04/12/06

O Capuchinho Vermelho

Era uma vez uma menina que vivia numa casinha isolada, na orla da floresta, com a sua mãe.

Um dia a mãe deu-lhe um capuchinho vermelho. Que a menina experimentou em ânsia e nunca mais largou.
Passaram mesmo a confundir-se, a menina e o capuchinho vermelho. Que a um aproveitava os passos da
juventude vigorosa e do outro tomava emprestado um nome que não era o seu.
E nunca mais se puderam separar.

Certo dia, o Capuchinho Vermelho encaminhou-se para a flloresta. A menina ficou deslumbrada. Com um cenário que nunca conhecera na pacatez da orla da floresta.
Nessa floresta havia um lobo. Que a habitara desde sempre.

O
Lobo encontrou a menina e disse-lhe - Olá! Queres fazer uma corrida? A menina respondeu - Não sei... Porquê? - Porque é o que os lobos fazem!, respondeu o Lobo. - Anda! Corremos até àquela casa e quem lá chegar primeiro come a velhinhna que lá mora! A menina sorriu com o disparate que o lobo disse.

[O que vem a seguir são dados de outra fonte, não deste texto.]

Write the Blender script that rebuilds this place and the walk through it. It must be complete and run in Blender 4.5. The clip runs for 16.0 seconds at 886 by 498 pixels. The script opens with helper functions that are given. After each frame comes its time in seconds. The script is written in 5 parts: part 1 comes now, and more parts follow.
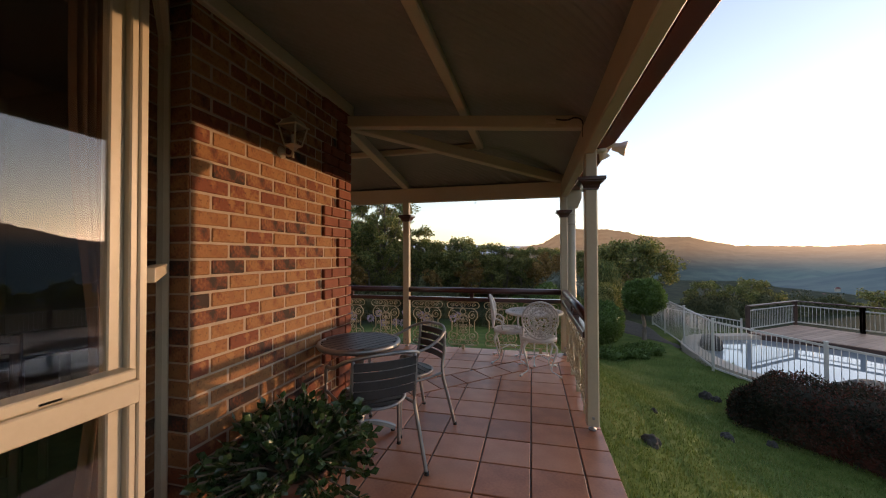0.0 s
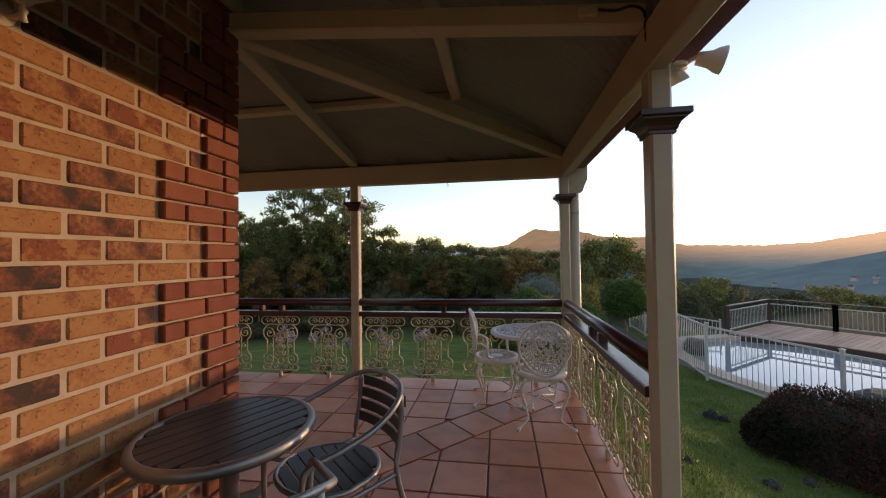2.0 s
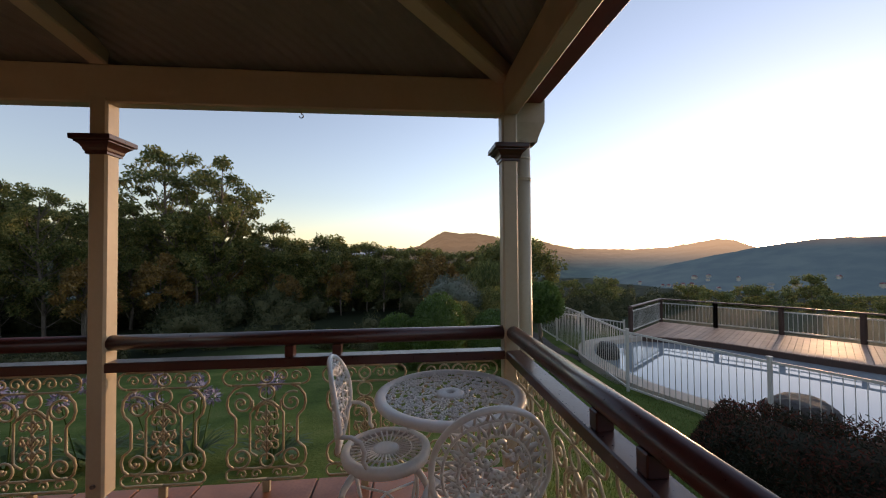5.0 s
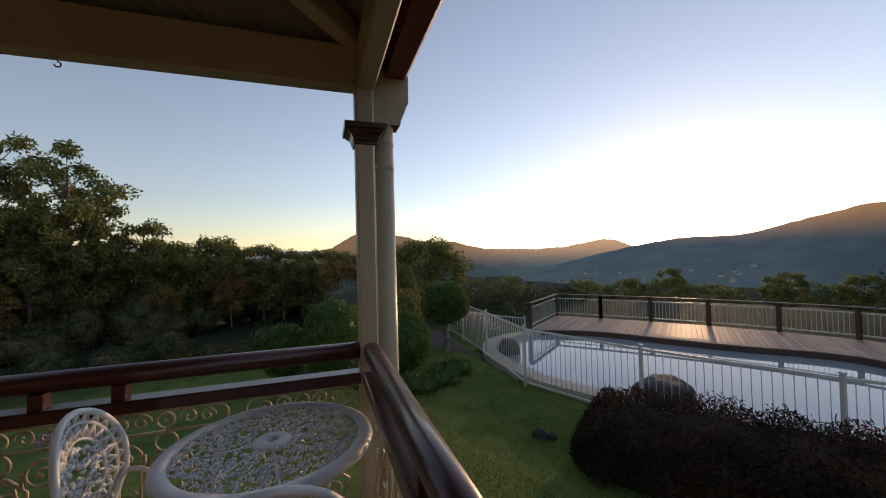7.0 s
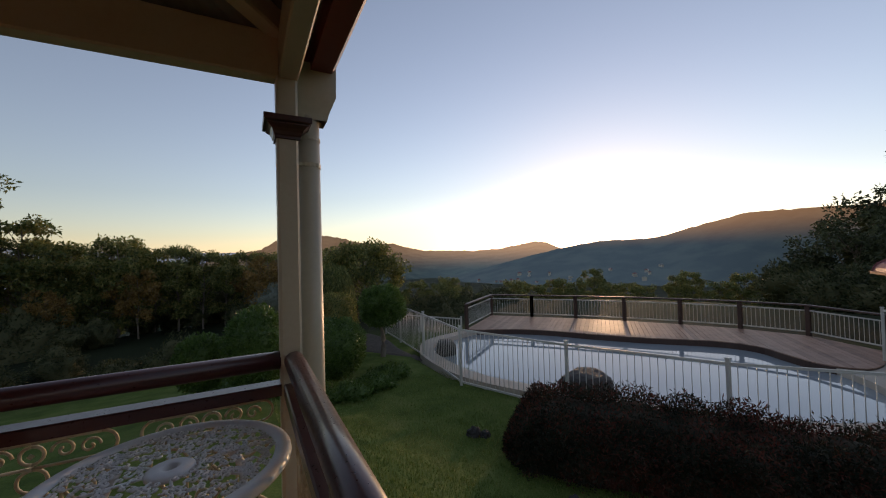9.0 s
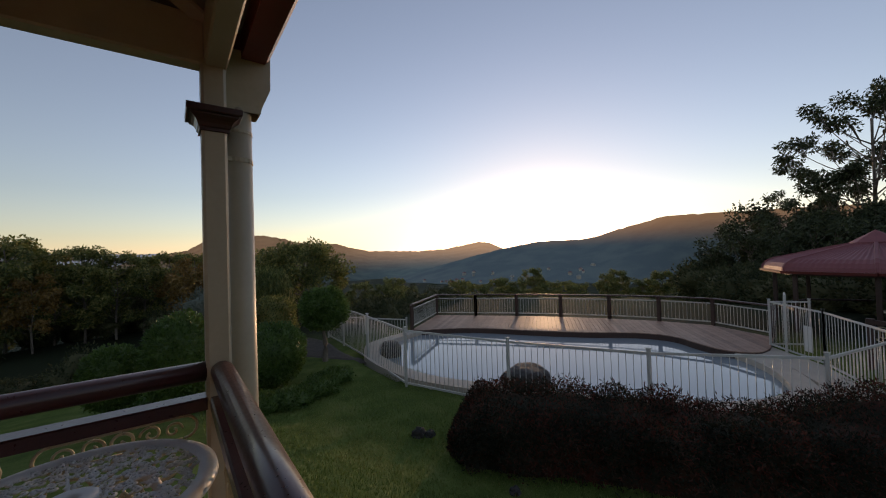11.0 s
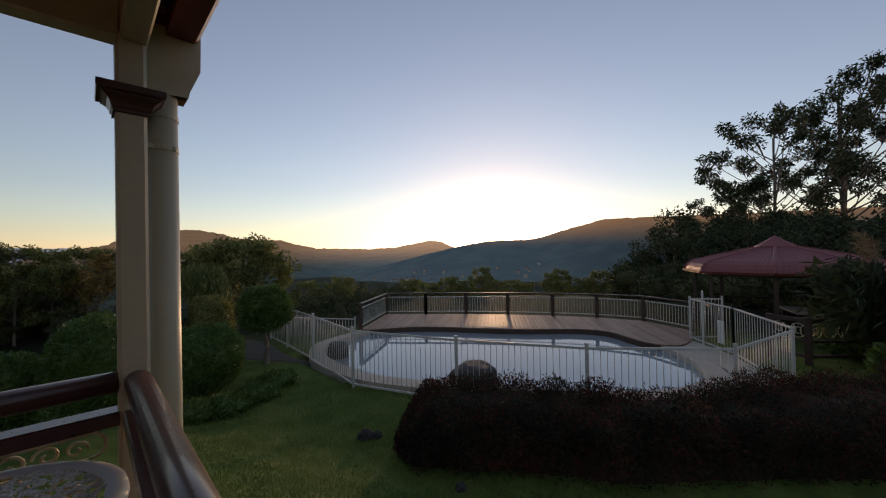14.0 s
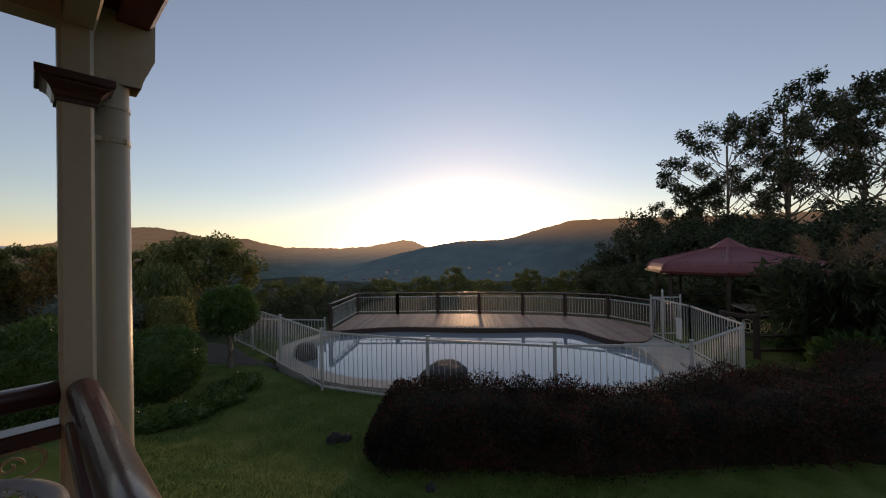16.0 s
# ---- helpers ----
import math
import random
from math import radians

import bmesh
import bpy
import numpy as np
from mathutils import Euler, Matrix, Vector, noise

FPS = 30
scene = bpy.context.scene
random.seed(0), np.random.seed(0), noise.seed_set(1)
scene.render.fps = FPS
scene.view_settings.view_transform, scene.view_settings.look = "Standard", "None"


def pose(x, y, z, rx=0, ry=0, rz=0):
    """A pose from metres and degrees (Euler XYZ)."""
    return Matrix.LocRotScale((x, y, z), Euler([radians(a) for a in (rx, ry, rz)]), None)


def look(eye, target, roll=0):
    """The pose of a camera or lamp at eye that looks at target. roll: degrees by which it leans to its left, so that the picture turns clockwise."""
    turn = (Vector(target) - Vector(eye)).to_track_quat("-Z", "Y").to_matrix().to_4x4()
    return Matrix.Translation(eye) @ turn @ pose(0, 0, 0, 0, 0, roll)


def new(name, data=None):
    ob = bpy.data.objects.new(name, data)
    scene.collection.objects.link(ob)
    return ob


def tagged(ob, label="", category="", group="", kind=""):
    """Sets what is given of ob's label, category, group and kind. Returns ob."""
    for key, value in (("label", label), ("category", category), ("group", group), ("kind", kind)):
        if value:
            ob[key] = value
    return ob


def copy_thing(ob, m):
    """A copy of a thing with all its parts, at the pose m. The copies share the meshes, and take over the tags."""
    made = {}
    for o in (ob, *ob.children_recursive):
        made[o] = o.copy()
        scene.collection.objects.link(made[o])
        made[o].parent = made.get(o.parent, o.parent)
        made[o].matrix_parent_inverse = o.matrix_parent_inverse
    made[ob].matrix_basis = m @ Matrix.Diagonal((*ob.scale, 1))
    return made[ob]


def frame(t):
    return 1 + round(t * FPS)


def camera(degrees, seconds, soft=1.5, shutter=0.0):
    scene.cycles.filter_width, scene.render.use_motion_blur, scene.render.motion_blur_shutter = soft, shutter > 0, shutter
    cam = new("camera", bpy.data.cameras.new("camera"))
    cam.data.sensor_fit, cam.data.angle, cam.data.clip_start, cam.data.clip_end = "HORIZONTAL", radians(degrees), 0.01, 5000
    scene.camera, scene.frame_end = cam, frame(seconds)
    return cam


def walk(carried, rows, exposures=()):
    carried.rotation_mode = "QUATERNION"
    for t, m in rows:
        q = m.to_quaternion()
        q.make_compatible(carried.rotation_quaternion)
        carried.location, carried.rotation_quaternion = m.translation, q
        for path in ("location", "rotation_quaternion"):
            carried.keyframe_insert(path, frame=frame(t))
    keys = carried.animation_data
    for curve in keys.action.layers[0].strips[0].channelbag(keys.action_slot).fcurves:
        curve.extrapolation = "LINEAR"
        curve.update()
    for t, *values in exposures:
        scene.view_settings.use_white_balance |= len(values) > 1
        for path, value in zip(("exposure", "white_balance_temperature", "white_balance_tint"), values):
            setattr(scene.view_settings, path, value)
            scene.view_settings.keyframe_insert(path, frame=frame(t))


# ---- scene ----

Mas num segundo o Capuchinho Vermelho deu um salto em frente e começou a correr sem olhar atrás.
No seu encalço seguia o Lobo. Que não mostrava qualquer interesse em disputar com a menina a chegada à casa.

Quando o Capuchinho Vermelho chegou à casa, bateu à porta. - Não está ninguém... Afirmou a menina. - Abre a porta e entra, ordenou o lobo. - Está escuro, disse a menina. O Lobo pousou-lhe a pata peluda no ombro e deu-lhe um pequeno empurrão.

O Capuchinho Vermelho entrou.
Estava muito escuro e a menina respirou com dificuldade o ar pesado e bafiento. - Não vejo nada, disse como pedido de ajuda ao Lobo. - Espera um segundo, e verás. O Lobo estava de braços cruzados, imóvel, atrás da menina, que esbracejava como nadadando, tentando descobrir com as mãos o que os seus olhos não viam.

De repente, o Capuchinho Vermelho começou a vislumbrar sombras, contornos, uma figura deitada na cama, a poucos metros.
A menina aproximou-se devagar da cama e o Lobo saiu da sua posição de estátua para segui-la pé-ante-pé, de braços estendidos, como que com receio que ela caisse para trás.

Ao lado da cama, a menina parou. - Vá!, podes comê-la! Ofereceu o Lobo. Mas a manina não percebia o que ele queria dizer com aquilo. - Vá!, come-a!, insistia o Lobo.

Mas nessa altura a menina já perdera a noção do que a levara àquela casa e observava com curiosidade o Lobo, como se pela primeira vez o visse. - Porque é que tu tens uns olhos tão grandes?, perguntou a menina. O Lobo, desconcertado, não desarmava, - Capuchinho, come-a!, anda!... Mas a menina, já a perdera.
O Lobo sentia-se a ficar sem paciência. - Tu não me ouves? Come-a!! Mas a menina continuava - Porque é que tu tens umas orelhas tão grandes?, e o Lobo não queria crer no que lhe estava a acontecer. - Porque é que tu tens uma boca tão grande?...

Naquele momento, a menina fizera a pergunta errada. A única que não poderia ter feito, antes de comer a idosa.
O Lobo abriu a bocarra e enguliu de uma vez a menina, a quem ninguém poderia valer.
No segundo seguinte, abriu de novo a bocarra e bocejou.
Colocou a touca de dormir na cabeça, afastou a roupa da cama, deitou-se, aconchegou os cobertores e adormeceu.


1 comentário:

Anónimo disse...

não peguei nele até agora esperando que alguém o fizesse. as metáforas, as histórias para crianças, tudo na sua dimensão tão particular e no entanto tão geral... talvez seja um papão que já não existe para a maioria mas ele aí está. azar que o único capuchinho que se conhece é vermelho... mas o poder não tem cor embora haja poderes e poderes. e dizer que as coisas mudaram, que tudo está mais à mão, do conhecimento de todos, bom... enfim. achei a analogia, a metáfora ou o que lhe terás chamado, uma obra de arte. parabéns mais uma vez.